Her brother Kamaal believes that she takes unnecessary stress. “If the world is like that, tell me, why should you even care? I ask her not to stress so much, but she just never listens”, says Kamaal.

Jahan arranged the marriages of most of her sisters and brothers but the hardships never seem to end. Three siblings are still left to be married, and one of her sisters was widowed after five years of marriage. 

“I always acted like a father and the responsibilities of a father never end. With time and age, there are new responsibilities. And I believe it is better to work hard than beg”, she remarks. 

Asked if she wants to get married, she says that all her wishes died in early childhood; she was only three when she decided to never marry. “Even when I see my sisters getting married, I don’t want the same for myself. Neither do I feel any need for it. Now that I have given my life to them, I feel like they are my only family”, she says. 
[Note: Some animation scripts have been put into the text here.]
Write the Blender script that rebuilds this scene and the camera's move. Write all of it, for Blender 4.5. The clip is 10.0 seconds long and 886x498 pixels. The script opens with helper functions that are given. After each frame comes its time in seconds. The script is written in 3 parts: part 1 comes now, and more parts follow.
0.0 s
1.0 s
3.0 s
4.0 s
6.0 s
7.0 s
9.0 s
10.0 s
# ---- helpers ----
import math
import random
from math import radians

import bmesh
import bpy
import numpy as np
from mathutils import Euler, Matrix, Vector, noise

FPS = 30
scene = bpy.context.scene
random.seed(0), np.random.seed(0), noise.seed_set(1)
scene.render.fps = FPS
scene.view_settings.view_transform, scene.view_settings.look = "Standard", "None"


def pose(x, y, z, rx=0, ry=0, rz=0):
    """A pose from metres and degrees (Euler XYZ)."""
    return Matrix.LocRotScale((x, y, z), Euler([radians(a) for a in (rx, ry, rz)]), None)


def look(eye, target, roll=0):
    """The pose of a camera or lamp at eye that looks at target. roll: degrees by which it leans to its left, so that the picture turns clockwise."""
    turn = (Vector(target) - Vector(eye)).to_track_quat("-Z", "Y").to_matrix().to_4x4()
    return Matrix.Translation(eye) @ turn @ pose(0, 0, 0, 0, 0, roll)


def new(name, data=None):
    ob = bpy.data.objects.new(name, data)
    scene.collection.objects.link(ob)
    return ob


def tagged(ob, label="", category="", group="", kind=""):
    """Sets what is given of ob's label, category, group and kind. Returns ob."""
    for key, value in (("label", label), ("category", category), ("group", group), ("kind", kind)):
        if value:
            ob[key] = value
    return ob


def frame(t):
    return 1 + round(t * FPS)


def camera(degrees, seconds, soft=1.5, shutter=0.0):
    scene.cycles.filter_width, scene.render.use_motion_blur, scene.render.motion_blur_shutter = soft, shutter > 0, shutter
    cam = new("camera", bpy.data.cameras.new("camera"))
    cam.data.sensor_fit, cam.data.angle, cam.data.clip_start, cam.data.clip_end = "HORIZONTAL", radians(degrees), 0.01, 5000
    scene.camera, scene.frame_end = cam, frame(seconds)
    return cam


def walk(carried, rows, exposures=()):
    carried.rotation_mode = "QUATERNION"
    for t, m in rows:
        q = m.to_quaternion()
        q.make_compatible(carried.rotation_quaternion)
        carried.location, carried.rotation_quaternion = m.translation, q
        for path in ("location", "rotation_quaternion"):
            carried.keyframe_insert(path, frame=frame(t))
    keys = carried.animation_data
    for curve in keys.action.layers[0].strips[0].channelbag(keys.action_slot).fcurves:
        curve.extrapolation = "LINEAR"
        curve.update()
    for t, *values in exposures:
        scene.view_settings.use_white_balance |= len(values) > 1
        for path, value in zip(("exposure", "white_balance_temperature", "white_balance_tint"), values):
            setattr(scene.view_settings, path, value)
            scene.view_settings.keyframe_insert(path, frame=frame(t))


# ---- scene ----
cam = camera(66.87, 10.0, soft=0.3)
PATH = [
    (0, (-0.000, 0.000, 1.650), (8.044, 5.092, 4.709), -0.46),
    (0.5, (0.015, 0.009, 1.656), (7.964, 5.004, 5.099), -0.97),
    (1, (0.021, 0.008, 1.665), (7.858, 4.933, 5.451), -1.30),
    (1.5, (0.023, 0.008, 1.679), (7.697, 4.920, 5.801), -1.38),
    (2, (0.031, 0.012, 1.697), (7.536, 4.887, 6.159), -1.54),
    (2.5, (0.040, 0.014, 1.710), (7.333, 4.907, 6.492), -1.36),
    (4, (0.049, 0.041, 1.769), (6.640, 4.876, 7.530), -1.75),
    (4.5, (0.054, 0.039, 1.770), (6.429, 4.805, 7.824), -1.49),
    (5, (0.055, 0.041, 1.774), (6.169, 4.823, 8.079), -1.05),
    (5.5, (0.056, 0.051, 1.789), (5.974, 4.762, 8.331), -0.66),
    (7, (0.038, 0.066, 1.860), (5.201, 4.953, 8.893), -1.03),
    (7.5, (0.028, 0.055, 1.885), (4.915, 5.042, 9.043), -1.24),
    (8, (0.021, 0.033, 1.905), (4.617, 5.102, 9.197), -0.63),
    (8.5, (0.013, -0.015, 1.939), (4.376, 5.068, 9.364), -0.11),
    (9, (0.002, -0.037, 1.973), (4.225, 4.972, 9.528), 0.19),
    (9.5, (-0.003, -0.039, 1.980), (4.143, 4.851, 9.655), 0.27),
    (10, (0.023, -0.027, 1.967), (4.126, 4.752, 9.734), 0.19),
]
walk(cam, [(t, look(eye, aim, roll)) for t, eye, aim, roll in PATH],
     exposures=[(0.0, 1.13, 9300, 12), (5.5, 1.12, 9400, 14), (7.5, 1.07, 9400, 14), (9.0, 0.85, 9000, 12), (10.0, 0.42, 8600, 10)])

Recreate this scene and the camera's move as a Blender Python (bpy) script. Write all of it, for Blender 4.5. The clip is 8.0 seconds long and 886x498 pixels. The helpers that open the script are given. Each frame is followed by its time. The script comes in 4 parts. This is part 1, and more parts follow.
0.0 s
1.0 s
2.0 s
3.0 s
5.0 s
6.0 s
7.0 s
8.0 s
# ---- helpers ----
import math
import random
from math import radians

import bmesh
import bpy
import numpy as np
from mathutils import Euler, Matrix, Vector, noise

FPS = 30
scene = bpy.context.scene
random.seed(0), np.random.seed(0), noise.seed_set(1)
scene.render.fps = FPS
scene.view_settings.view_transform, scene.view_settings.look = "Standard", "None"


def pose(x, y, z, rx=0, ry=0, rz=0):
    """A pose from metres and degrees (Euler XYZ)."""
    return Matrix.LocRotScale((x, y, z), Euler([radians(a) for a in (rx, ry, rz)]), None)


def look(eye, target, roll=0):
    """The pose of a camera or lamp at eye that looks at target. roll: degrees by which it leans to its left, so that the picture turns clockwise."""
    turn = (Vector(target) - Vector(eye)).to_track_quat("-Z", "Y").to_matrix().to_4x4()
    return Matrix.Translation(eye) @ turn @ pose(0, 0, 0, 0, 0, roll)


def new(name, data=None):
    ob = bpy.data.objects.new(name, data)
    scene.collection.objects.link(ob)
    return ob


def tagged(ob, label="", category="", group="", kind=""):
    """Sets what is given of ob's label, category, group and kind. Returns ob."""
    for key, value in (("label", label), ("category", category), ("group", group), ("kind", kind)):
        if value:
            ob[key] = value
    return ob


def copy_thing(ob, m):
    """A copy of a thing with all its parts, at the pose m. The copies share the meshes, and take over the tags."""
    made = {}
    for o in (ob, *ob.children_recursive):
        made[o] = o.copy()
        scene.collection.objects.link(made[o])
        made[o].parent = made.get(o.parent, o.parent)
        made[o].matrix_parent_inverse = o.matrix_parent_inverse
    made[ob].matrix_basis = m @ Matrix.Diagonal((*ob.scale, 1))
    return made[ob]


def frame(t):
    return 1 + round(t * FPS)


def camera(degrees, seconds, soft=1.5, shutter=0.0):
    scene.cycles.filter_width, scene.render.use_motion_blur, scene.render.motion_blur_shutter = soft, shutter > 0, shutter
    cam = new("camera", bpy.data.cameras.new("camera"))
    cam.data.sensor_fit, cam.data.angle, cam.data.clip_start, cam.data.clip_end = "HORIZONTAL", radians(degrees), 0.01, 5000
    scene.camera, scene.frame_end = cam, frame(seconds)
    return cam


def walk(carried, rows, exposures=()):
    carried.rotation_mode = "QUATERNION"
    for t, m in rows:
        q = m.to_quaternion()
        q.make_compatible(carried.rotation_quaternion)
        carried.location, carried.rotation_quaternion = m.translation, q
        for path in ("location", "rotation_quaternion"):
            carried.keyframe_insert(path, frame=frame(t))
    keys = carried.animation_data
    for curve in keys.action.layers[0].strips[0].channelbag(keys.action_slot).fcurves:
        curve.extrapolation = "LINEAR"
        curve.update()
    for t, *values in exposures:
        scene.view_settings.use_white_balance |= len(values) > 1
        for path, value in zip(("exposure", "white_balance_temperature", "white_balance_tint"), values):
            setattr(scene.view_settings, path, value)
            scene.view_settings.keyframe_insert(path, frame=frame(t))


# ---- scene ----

“You ask me what I think about my future. I believe my future is the afterlife, and I wish to do something for it. My life here has ended, and there is no future to think about”, she adds.

“I have gotten used to this look now. Even my behaviour has become like that of a man. And if by chance I dress like a woman in future, my modesty would not allow me to sit at this shop and earn a living”, she says.

Jahan believes that there is peace in hard work, and if people are faced with difficult circumstances, they should be ready to take radical decisions — as she has undoubtedly done.